§ Set task
Gather all lines with "scene" from the records.

§ Records contained in a dataset
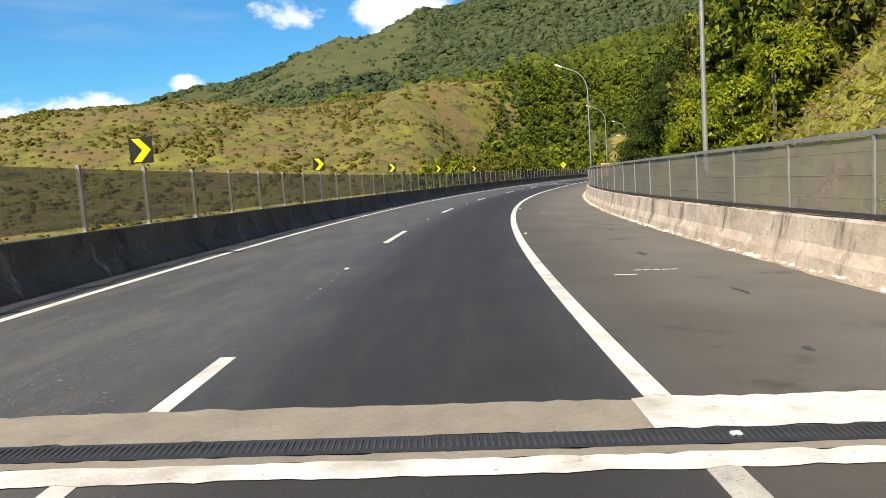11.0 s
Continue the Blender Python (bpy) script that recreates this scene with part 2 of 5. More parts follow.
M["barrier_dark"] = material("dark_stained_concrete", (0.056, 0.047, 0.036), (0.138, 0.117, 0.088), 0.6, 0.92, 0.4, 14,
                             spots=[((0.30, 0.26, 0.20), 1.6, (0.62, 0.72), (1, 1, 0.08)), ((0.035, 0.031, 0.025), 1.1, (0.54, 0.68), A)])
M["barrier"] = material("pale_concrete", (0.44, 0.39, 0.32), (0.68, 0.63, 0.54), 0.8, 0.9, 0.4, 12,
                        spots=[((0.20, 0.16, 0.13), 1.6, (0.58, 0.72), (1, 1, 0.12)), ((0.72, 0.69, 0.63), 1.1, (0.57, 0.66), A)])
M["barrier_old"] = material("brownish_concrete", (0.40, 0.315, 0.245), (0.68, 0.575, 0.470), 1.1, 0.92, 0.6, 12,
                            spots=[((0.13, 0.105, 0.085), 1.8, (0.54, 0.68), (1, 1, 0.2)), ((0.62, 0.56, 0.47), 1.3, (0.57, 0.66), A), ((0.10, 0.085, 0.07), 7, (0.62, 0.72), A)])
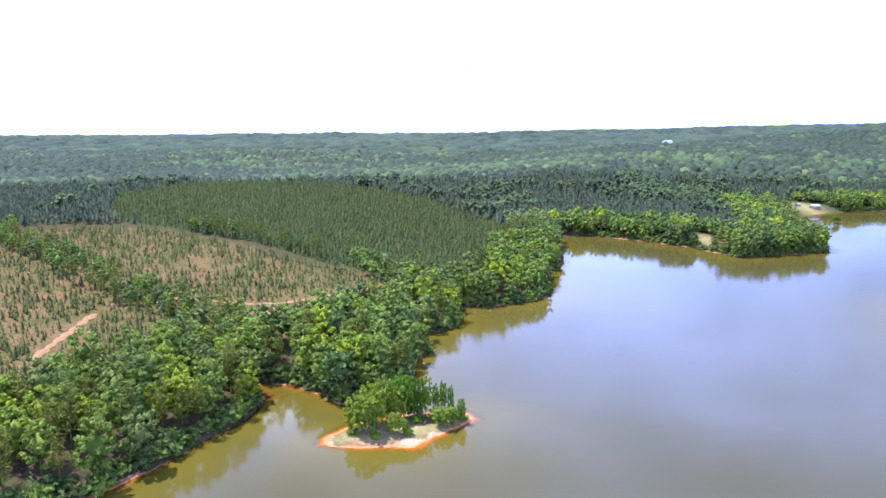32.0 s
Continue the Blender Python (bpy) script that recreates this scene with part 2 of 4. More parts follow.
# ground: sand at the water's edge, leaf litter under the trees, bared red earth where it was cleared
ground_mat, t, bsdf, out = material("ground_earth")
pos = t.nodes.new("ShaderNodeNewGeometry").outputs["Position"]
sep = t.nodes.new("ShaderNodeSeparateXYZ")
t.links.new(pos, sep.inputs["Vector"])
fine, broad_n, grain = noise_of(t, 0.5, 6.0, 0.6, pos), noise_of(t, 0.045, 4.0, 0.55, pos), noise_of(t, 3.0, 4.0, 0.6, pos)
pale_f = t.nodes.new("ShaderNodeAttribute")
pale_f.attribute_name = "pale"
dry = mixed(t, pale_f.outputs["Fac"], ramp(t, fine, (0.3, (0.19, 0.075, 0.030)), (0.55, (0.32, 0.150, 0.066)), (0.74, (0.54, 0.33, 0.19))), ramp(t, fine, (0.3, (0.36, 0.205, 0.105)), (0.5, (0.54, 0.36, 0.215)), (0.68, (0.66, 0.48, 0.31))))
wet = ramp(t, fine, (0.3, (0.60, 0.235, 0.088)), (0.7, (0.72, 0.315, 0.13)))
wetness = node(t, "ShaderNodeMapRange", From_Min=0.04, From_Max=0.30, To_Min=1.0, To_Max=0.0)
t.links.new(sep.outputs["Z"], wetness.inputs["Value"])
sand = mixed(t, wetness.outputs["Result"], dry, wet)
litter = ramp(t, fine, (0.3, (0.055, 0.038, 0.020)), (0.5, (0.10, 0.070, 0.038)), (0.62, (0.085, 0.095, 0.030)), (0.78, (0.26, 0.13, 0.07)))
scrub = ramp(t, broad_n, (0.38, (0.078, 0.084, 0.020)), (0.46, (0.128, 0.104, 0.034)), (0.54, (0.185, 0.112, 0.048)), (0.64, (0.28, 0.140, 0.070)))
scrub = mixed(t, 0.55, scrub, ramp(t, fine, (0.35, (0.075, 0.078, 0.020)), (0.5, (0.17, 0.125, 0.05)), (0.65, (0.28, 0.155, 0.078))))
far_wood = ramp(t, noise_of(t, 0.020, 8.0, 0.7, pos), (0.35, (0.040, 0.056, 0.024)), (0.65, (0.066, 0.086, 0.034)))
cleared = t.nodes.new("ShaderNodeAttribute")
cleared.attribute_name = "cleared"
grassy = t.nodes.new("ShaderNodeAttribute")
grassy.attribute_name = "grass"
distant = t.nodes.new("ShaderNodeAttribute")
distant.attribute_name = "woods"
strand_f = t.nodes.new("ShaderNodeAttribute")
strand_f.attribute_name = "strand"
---
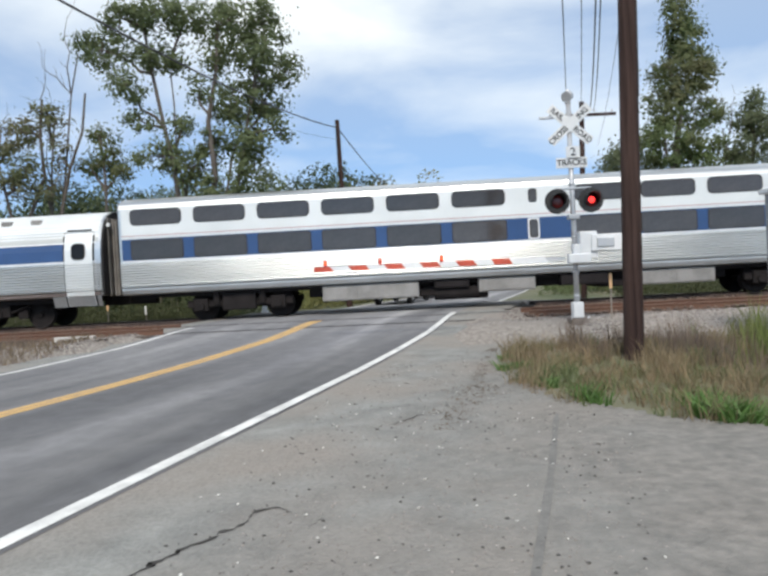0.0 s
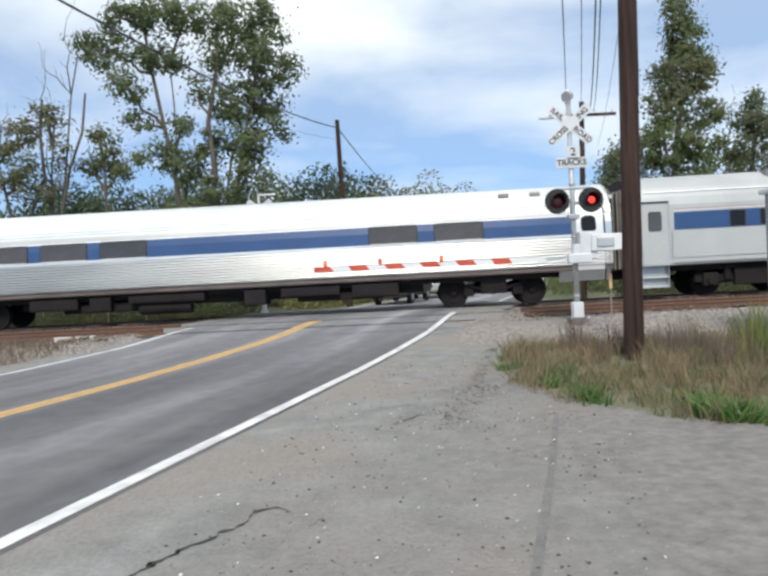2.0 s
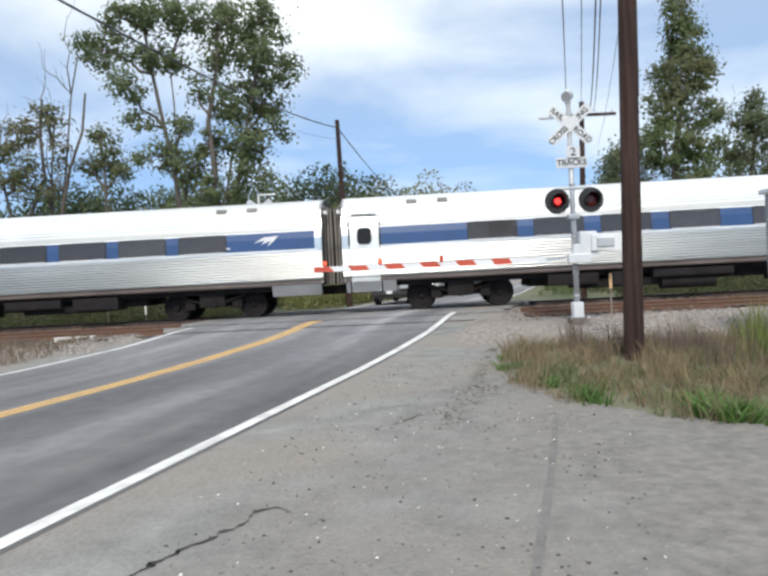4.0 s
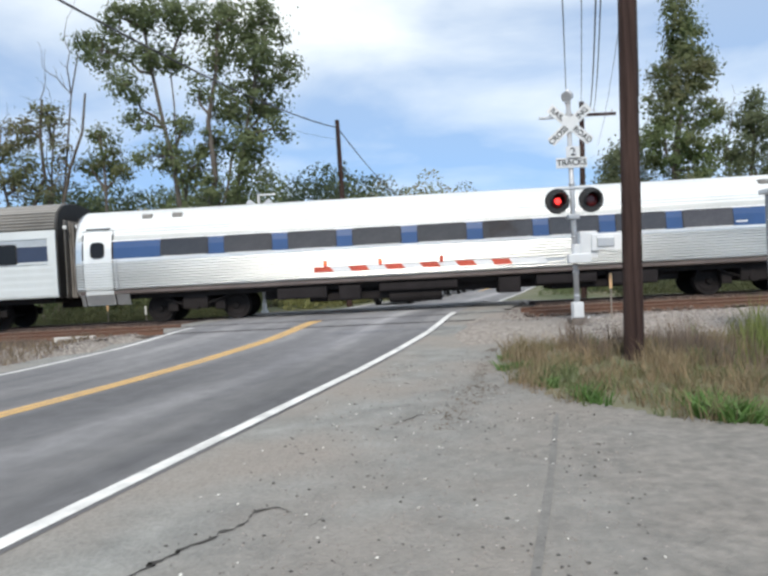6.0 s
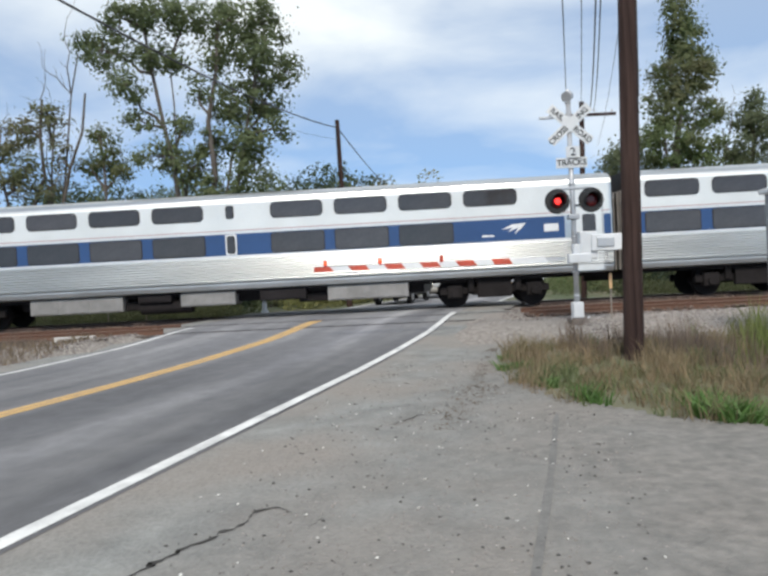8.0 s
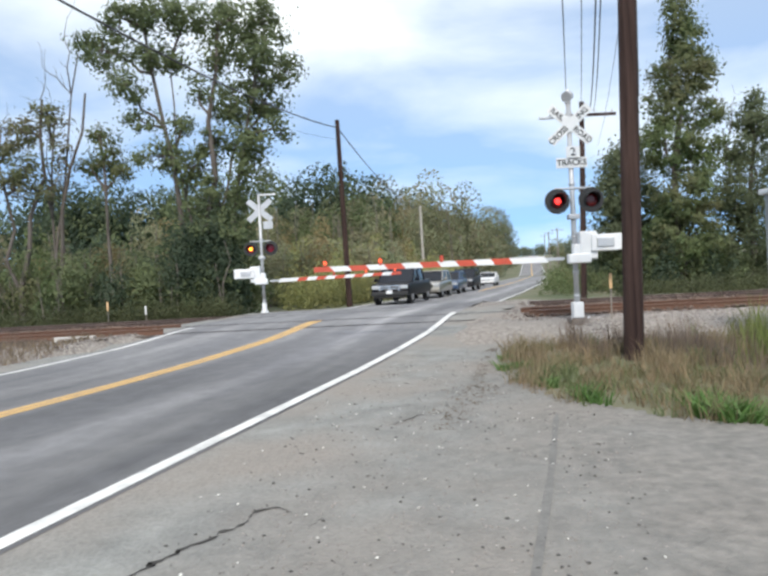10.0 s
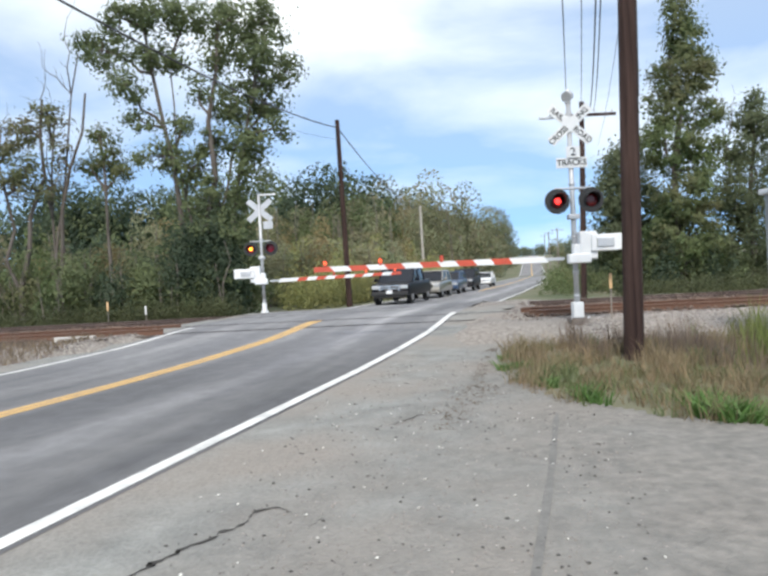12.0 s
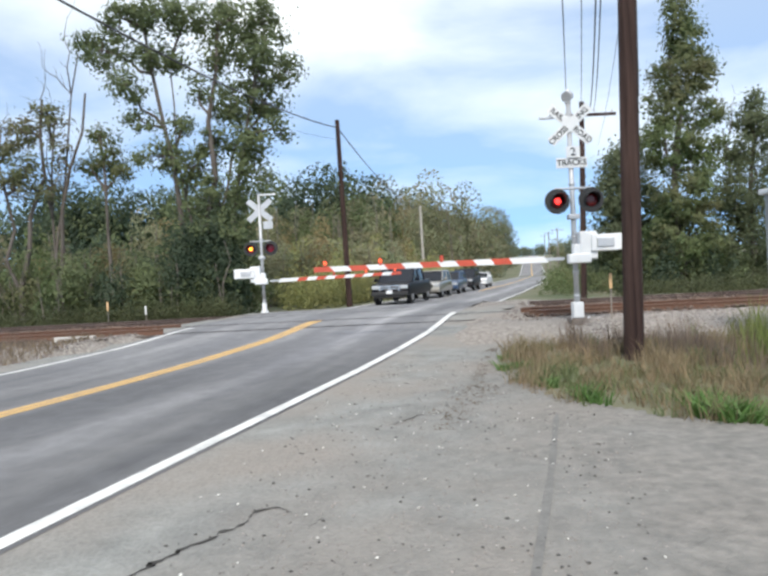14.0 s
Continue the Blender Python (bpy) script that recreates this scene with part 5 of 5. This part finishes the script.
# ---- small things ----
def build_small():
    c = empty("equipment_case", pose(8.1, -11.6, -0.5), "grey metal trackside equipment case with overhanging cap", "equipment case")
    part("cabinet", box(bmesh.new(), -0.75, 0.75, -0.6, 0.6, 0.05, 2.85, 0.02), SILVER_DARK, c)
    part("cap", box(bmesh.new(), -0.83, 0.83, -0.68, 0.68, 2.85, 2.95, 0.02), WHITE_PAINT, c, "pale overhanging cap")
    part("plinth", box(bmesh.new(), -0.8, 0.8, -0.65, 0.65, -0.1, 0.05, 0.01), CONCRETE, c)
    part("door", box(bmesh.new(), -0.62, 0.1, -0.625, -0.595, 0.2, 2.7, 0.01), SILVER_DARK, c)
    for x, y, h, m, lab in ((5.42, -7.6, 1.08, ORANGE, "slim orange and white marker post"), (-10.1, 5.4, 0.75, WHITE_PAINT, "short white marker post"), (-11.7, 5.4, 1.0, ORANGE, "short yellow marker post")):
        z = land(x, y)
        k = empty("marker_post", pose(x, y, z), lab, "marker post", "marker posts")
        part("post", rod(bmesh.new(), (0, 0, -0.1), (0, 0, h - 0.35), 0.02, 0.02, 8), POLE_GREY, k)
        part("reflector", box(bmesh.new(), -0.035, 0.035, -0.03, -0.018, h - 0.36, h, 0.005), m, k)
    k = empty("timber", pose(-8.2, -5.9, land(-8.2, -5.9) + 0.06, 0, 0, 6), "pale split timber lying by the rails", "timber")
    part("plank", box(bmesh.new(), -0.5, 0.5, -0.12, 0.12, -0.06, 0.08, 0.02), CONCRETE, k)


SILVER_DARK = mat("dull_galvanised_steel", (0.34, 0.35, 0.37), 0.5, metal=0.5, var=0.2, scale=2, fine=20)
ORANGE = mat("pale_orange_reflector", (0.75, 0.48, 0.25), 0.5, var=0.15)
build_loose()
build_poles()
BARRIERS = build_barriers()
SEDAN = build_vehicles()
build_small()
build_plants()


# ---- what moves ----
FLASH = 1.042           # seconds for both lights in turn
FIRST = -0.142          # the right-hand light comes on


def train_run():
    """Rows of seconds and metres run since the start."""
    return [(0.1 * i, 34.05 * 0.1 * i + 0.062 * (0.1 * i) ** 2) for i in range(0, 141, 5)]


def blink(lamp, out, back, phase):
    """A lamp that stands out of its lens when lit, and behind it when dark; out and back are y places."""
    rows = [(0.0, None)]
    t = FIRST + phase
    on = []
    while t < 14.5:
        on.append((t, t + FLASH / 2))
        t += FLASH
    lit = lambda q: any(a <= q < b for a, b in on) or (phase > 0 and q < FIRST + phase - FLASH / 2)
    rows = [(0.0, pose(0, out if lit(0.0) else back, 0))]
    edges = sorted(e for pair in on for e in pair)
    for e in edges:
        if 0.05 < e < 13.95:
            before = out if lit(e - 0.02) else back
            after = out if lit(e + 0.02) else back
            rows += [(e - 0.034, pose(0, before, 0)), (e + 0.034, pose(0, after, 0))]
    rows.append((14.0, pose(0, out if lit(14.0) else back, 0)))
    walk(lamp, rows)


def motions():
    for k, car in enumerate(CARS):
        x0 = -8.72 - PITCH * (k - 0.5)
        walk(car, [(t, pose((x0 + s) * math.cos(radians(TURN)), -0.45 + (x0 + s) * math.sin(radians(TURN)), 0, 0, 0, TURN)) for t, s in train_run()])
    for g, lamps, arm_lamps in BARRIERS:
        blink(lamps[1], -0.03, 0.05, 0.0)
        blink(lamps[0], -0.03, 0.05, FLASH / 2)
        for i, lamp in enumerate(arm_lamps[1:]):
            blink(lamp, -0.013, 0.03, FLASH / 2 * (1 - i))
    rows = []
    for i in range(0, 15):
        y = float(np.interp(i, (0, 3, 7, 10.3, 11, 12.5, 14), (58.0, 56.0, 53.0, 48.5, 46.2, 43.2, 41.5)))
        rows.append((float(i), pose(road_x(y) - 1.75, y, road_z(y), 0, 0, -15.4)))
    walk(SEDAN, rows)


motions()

§ Written response
Continue the Blender Python (bpy) script that recreates this scene with part 2 of 5. More parts follow.
Continue the Blender Python (bpy) script that recreates this scene with part 2 of 4. More parts follow.
Continue the Blender Python (bpy) script that recreates this scene with part 5 of 5. This part finishes the script.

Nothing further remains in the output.